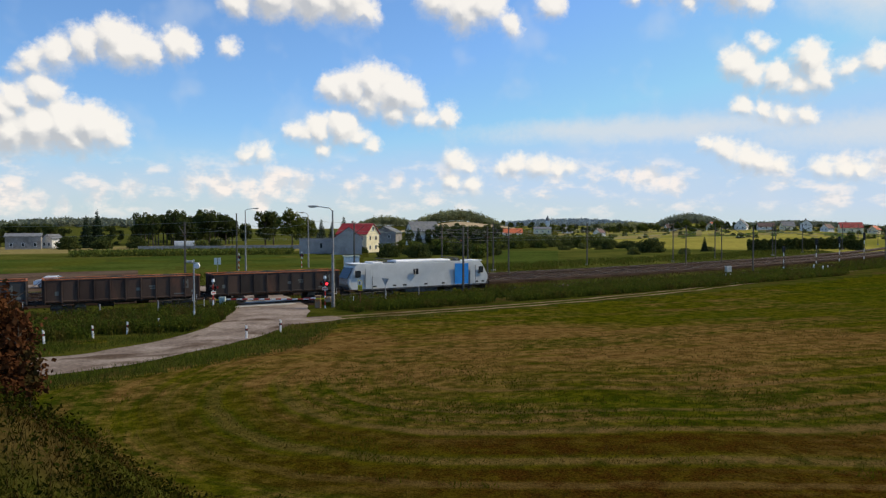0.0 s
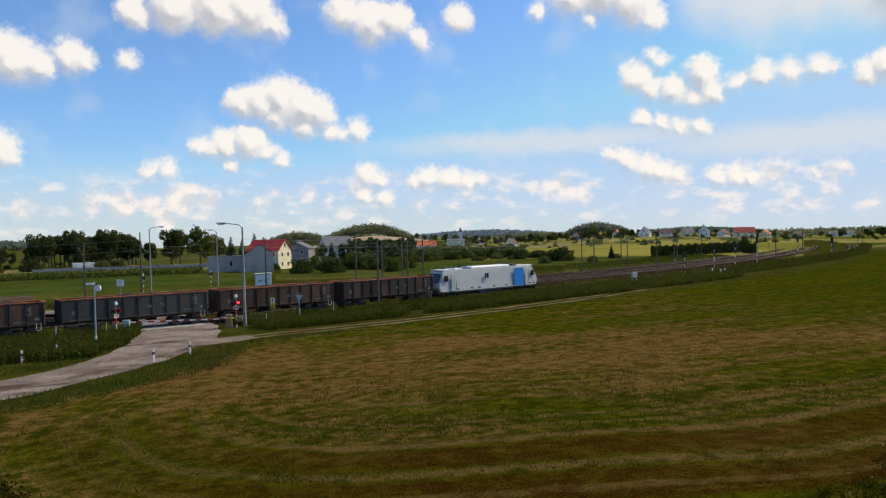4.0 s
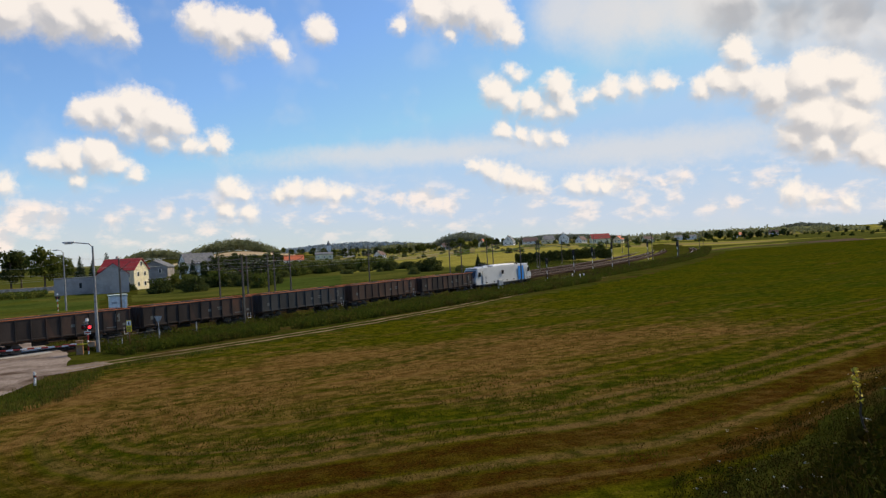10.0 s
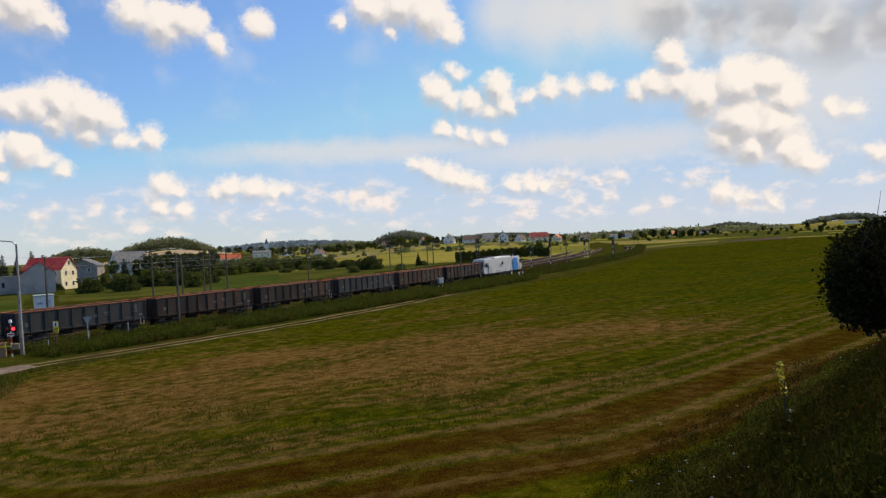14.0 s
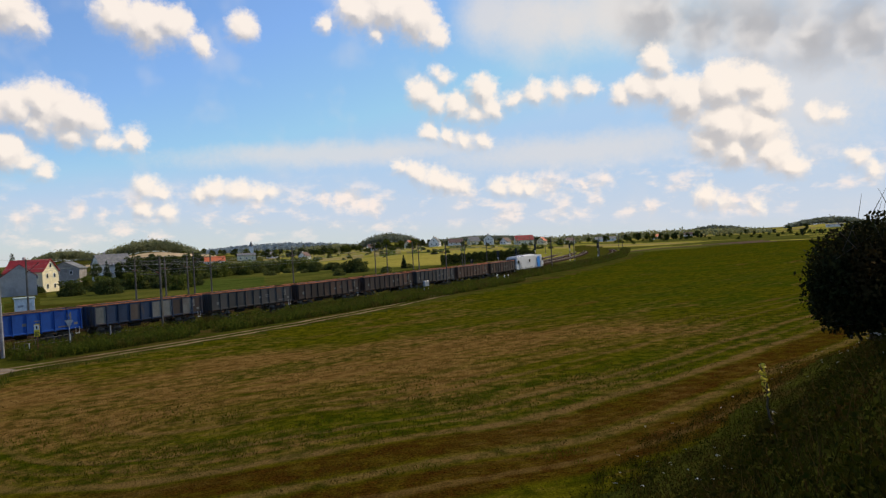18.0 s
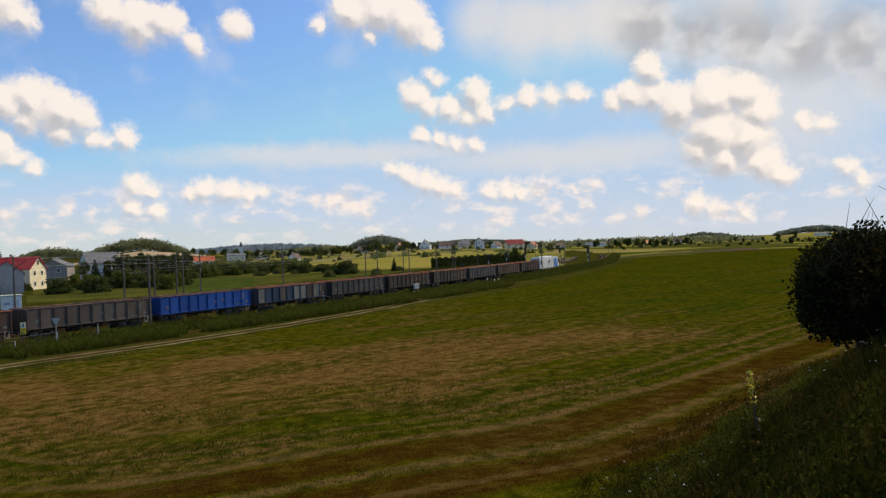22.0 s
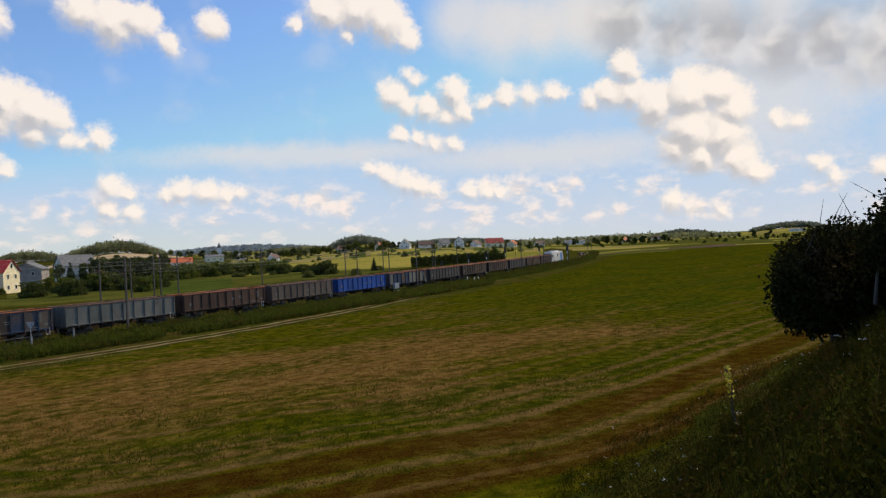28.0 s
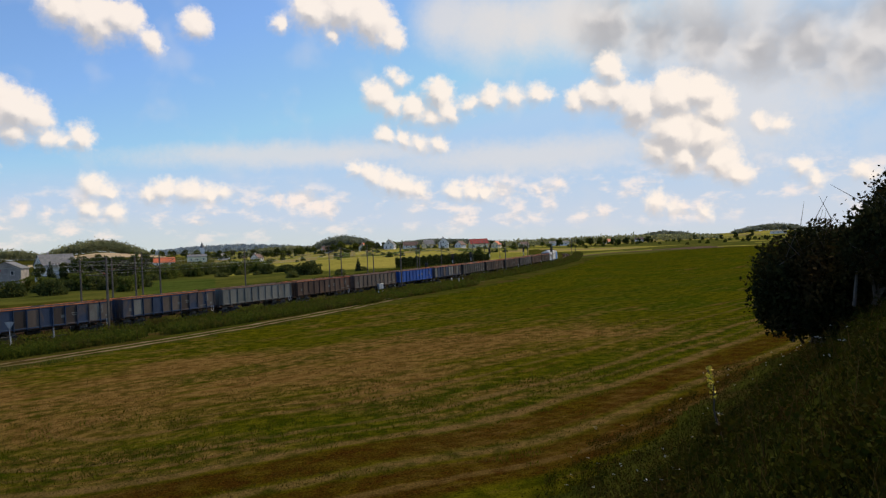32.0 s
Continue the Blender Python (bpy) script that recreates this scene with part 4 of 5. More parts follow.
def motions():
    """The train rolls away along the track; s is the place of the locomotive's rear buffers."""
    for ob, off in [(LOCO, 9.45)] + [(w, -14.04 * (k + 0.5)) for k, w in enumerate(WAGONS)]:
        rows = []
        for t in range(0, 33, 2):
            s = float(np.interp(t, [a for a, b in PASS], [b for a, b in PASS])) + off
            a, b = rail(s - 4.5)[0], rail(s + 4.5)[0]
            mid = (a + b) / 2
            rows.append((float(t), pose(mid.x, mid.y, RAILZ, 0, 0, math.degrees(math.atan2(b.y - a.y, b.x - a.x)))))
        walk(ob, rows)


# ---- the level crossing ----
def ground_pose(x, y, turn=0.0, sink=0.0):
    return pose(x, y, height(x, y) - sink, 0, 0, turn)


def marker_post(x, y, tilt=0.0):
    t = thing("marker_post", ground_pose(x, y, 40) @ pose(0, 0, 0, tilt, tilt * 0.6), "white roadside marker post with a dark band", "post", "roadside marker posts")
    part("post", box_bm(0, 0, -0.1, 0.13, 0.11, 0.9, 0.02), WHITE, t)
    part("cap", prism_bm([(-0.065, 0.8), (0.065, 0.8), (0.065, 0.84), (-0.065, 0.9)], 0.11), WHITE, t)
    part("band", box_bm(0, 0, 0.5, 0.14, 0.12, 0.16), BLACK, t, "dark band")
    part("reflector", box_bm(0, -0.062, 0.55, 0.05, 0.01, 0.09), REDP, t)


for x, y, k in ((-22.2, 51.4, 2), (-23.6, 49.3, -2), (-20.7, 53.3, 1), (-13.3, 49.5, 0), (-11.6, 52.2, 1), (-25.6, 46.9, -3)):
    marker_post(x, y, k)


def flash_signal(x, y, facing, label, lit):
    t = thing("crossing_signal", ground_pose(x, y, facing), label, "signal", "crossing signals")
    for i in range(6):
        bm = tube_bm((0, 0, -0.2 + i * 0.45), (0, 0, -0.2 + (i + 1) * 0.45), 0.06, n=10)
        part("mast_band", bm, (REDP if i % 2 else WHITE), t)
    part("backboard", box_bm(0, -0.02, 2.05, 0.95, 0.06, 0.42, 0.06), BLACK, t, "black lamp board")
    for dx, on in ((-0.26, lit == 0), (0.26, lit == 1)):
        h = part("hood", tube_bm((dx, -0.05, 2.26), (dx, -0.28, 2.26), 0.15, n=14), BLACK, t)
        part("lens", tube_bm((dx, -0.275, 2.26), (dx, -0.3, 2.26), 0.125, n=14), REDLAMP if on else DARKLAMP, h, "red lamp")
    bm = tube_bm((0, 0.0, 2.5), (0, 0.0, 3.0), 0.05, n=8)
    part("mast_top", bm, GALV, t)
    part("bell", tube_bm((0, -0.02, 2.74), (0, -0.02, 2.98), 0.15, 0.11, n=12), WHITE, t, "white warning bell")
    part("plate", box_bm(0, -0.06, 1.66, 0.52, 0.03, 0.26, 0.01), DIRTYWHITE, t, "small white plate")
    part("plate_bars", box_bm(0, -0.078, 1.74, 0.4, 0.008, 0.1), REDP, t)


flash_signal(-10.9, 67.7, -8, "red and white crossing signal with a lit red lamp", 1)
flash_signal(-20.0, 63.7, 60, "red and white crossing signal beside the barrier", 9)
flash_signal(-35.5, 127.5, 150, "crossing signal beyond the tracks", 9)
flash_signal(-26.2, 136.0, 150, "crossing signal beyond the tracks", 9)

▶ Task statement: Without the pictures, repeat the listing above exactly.

▶ Written solution:
0.0 s
4.0 s
10.0 s
14.0 s
18.0 s
22.0 s
28.0 s
32.0 s
Continue the Blender Python (bpy) script that recreates this scene with part 4 of 5. More parts follow.
def motions():
    """The train rolls away along the track; s is the place of the locomotive's rear buffers."""
    for ob, off in [(LOCO, 9.45)] + [(w, -14.04 * (k + 0.5)) for k, w in enumerate(WAGONS)]:
        rows = []
        for t in range(0, 33, 2):
            s = float(np.interp(t, [a for a, b in PASS], [b for a, b in PASS])) + off
            a, b = rail(s - 4.5)[0], rail(s + 4.5)[0]
            mid = (a + b) / 2
            rows.append((float(t), pose(mid.x, mid.y, RAILZ, 0, 0, math.degrees(math.atan2(b.y - a.y, b.x - a.x)))))
        walk(ob, rows)


# ---- the level crossing ----
def ground_pose(x, y, turn=0.0, sink=0.0):
    return pose(x, y, height(x, y) - sink, 0, 0, turn)


def marker_post(x, y, tilt=0.0):
    t = thing("marker_post", ground_pose(x, y, 40) @ pose(0, 0, 0, tilt, tilt * 0.6), "white roadside marker post with a dark band", "post", "roadside marker posts")
    part("post", box_bm(0, 0, -0.1, 0.13, 0.11, 0.9, 0.02), WHITE, t)
    part("cap", prism_bm([(-0.065, 0.8), (0.065, 0.8), (0.065, 0.84), (-0.065, 0.9)], 0.11), WHITE, t)
    part("band", box_bm(0, 0, 0.5, 0.14, 0.12, 0.16), BLACK, t, "dark band")
    part("reflector", box_bm(0, -0.062, 0.55, 0.05, 0.01, 0.09), REDP, t)


for x, y, k in ((-22.2, 51.4, 2), (-23.6, 49.3, -2), (-20.7, 53.3, 1), (-13.3, 49.5, 0), (-11.6, 52.2, 1), (-25.6, 46.9, -3)):
    marker_post(x, y, k)


def flash_signal(x, y, facing, label, lit):
    t = thing("crossing_signal", ground_pose(x, y, facing), label, "signal", "crossing signals")
    for i in range(6):
        bm = tube_bm((0, 0, -0.2 + i * 0.45), (0, 0, -0.2 + (i + 1) * 0.45), 0.06, n=10)
        part("mast_band", bm, (REDP if i % 2 else WHITE), t)
    part("backboard", box_bm(0, -0.02, 2.05, 0.95, 0.06, 0.42, 0.06), BLACK, t, "black lamp board")
    for dx, on in ((-0.26, lit == 0), (0.26, lit == 1)):
        h = part("hood", tube_bm((dx, -0.05, 2.26), (dx, -0.28, 2.26), 0.15, n=14), BLACK, t)
        part("lens", tube_bm((dx, -0.275, 2.26), (dx, -0.3, 2.26), 0.125, n=14), REDLAMP if on else DARKLAMP, h, "red lamp")
    bm = tube_bm((0, 0.0, 2.5), (0, 0.0, 3.0), 0.05, n=8)
    part("mast_top", bm, GALV, t)
    part("bell", tube_bm((0, -0.02, 2.74), (0, -0.02, 2.98), 0.15, 0.11, n=12), WHITE, t, "white warning bell")
    part("plate", box_bm(0, -0.06, 1.66, 0.52, 0.03, 0.26, 0.01), DIRTYWHITE, t, "small white plate")
    part("plate_bars", box_bm(0, -0.078, 1.74, 0.4, 0.008, 0.1), REDP, t)


flash_signal(-10.9, 67.7, -8, "red and white crossing signal with a lit red lamp", 1)
flash_signal(-20.0, 63.7, 60, "red and white crossing signal beside the barrier", 9)
flash_signal(-35.5, 127.5, 150, "crossing signal beyond the tracks", 9)
flash_signal(-26.2, 136.0, 150, "crossing signal beyond the tracks", 9)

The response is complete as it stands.